[start of Source material]

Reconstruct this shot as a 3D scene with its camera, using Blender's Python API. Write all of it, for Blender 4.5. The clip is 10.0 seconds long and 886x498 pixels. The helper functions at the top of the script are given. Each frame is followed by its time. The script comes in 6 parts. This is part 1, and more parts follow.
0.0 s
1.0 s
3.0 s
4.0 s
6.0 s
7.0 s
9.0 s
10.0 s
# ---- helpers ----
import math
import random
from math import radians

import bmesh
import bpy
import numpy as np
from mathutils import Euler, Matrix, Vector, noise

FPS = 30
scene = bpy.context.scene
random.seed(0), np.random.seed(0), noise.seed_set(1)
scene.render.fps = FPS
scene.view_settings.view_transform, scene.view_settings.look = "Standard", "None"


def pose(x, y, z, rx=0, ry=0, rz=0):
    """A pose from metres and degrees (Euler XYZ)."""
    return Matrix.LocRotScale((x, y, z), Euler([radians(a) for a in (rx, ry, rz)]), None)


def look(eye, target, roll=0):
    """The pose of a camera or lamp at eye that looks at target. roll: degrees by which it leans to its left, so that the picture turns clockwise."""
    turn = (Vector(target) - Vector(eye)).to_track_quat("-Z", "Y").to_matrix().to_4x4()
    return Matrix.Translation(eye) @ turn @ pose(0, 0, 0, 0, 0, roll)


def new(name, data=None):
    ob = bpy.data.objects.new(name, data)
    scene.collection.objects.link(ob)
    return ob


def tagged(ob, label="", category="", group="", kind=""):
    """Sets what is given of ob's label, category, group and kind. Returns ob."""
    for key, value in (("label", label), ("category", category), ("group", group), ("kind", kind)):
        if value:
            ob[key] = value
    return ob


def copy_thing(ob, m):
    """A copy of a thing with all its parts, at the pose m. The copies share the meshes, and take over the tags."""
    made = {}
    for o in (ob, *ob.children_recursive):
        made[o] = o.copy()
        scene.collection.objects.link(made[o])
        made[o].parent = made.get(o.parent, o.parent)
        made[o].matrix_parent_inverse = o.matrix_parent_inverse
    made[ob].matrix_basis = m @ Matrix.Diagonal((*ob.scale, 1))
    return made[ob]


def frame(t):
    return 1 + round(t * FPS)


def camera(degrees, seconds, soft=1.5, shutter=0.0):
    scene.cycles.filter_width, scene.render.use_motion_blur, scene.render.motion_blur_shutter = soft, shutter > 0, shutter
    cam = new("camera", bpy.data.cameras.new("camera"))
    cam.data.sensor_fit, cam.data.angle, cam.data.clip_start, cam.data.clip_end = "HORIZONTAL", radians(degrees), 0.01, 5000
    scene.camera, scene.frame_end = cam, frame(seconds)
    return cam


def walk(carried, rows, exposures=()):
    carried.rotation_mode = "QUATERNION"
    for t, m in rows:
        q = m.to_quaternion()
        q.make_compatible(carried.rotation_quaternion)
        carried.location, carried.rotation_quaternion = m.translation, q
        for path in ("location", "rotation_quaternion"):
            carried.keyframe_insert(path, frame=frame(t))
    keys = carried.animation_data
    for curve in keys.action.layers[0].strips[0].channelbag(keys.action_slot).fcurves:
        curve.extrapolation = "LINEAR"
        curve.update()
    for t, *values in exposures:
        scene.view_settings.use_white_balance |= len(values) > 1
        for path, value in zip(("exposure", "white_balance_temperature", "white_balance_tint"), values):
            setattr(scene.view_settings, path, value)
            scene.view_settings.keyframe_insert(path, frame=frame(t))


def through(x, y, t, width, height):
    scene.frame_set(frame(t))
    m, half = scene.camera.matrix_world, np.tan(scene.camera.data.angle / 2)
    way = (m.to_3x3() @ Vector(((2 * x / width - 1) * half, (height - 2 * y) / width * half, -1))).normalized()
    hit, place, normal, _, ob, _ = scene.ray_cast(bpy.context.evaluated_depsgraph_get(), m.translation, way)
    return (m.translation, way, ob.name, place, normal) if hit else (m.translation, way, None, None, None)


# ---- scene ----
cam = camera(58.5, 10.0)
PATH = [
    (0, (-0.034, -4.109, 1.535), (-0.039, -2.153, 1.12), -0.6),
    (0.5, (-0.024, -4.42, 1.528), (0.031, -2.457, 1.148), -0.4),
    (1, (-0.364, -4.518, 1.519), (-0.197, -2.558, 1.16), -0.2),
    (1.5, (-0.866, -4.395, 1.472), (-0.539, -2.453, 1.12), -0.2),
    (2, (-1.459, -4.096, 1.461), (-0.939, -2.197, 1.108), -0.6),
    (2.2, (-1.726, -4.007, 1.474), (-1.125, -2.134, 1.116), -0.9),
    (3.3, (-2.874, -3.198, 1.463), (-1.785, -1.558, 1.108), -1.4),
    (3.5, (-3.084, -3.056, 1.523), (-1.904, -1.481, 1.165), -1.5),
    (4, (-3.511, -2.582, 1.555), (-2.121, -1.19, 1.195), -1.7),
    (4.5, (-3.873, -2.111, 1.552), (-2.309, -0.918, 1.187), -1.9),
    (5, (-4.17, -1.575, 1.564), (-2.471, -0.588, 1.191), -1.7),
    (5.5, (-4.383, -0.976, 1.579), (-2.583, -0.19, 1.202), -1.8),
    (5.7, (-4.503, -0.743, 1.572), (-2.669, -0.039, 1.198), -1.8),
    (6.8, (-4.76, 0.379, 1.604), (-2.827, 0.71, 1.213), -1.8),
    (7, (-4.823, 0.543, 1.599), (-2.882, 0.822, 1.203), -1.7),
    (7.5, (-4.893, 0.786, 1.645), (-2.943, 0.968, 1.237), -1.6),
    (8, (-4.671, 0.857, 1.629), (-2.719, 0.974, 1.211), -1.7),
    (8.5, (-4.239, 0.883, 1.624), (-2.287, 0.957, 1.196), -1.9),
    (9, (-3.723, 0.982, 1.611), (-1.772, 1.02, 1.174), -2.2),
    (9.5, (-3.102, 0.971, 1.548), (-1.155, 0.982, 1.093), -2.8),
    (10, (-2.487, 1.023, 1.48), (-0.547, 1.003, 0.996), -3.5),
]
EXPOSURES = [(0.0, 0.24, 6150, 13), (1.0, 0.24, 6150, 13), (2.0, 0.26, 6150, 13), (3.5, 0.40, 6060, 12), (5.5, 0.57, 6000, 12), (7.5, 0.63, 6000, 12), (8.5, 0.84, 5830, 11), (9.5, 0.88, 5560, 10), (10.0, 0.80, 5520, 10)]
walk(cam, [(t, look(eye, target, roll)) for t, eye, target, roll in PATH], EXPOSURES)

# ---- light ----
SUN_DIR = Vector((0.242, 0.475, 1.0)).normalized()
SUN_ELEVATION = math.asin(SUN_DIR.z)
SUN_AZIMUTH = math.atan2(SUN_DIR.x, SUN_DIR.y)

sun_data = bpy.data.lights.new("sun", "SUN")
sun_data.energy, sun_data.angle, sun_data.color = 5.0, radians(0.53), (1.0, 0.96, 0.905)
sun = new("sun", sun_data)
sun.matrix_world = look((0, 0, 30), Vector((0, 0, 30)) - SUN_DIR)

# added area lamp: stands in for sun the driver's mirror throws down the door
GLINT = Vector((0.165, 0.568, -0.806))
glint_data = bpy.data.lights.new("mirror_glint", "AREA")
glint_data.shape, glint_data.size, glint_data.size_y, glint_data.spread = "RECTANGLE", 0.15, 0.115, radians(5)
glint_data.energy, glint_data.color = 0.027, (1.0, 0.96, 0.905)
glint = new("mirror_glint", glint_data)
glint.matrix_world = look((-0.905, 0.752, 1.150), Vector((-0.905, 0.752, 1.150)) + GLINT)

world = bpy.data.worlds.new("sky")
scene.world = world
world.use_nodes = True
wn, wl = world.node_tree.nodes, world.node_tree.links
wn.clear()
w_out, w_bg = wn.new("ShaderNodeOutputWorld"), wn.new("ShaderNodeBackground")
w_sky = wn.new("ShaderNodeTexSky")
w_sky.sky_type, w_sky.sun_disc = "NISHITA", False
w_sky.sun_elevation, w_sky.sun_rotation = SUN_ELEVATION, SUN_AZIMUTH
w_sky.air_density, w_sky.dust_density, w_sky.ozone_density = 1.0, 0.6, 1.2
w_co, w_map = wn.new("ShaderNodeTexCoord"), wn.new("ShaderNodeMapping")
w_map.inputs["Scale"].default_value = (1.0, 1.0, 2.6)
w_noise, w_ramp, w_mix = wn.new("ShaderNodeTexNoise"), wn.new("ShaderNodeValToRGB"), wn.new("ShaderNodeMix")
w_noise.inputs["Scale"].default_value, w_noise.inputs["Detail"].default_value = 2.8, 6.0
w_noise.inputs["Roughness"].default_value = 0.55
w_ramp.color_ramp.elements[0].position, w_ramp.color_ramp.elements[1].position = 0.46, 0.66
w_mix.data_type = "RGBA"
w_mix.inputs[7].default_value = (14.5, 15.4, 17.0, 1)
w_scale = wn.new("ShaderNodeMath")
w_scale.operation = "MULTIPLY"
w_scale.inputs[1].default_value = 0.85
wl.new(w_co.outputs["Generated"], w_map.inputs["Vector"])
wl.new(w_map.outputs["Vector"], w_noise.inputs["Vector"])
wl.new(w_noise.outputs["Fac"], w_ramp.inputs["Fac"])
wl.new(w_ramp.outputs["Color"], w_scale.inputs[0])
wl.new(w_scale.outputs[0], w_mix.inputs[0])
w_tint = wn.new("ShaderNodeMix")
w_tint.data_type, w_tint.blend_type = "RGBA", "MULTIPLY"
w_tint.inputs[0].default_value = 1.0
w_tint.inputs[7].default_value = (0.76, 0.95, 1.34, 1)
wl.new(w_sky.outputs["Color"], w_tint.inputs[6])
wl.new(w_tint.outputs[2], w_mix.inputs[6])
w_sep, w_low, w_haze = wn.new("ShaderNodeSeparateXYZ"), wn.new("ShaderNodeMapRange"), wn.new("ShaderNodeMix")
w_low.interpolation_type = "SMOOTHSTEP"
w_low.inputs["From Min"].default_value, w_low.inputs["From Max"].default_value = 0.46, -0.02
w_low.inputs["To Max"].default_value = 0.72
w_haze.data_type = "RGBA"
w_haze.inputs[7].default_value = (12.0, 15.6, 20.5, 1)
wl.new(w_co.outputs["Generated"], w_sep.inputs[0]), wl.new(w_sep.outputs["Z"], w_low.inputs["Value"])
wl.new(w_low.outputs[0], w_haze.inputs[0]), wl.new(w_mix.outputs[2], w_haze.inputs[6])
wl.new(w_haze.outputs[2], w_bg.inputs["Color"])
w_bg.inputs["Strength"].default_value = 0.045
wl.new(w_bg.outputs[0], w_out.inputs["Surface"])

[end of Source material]

Stated task => Look through the material above and print exactly the lines from the one containing "import bmesh" to the one containing "made[o] = o.copy()", both included, and nothing more.

Answer in full =>
import bmesh
import bpy
import numpy as np
from mathutils import Euler, Matrix, Vector, noise

FPS = 30
scene = bpy.context.scene
random.seed(0), np.random.seed(0), noise.seed_set(1)
scene.render.fps = FPS
scene.view_settings.view_transform, scene.view_settings.look = "Standard", "None"


def pose(x, y, z, rx=0, ry=0, rz=0):
    """A pose from metres and degrees (Euler XYZ)."""
    return Matrix.LocRotScale((x, y, z), Euler([radians(a) for a in (rx, ry, rz)]), None)


def look(eye, target, roll=0):
    """The pose of a camera or lamp at eye that looks at target. roll: degrees by which it leans to its left, so that the picture turns clockwise."""
    turn = (Vector(target) - Vector(eye)).to_track_quat("-Z", "Y").to_matrix().to_4x4()
    return Matrix.Translation(eye) @ turn @ pose(0, 0, 0, 0, 0, roll)


def new(name, data=None):
    ob = bpy.data.objects.new(name, data)
    scene.collection.objects.link(ob)
    return ob


def tagged(ob, label="", category="", group="", kind=""):
    """Sets what is given of ob's label, category, group and kind. Returns ob."""
    for key, value in (("label", label), ("category", category), ("group", group), ("kind", kind)):
        if value:
            ob[key] = value
    return ob


def copy_thing(ob, m):
    """A copy of a thing with all its parts, at the pose m. The copies share the meshes, and take over the tags."""
    made = {}
    for o in (ob, *ob.children_recursive):
        made[o] = o.copy()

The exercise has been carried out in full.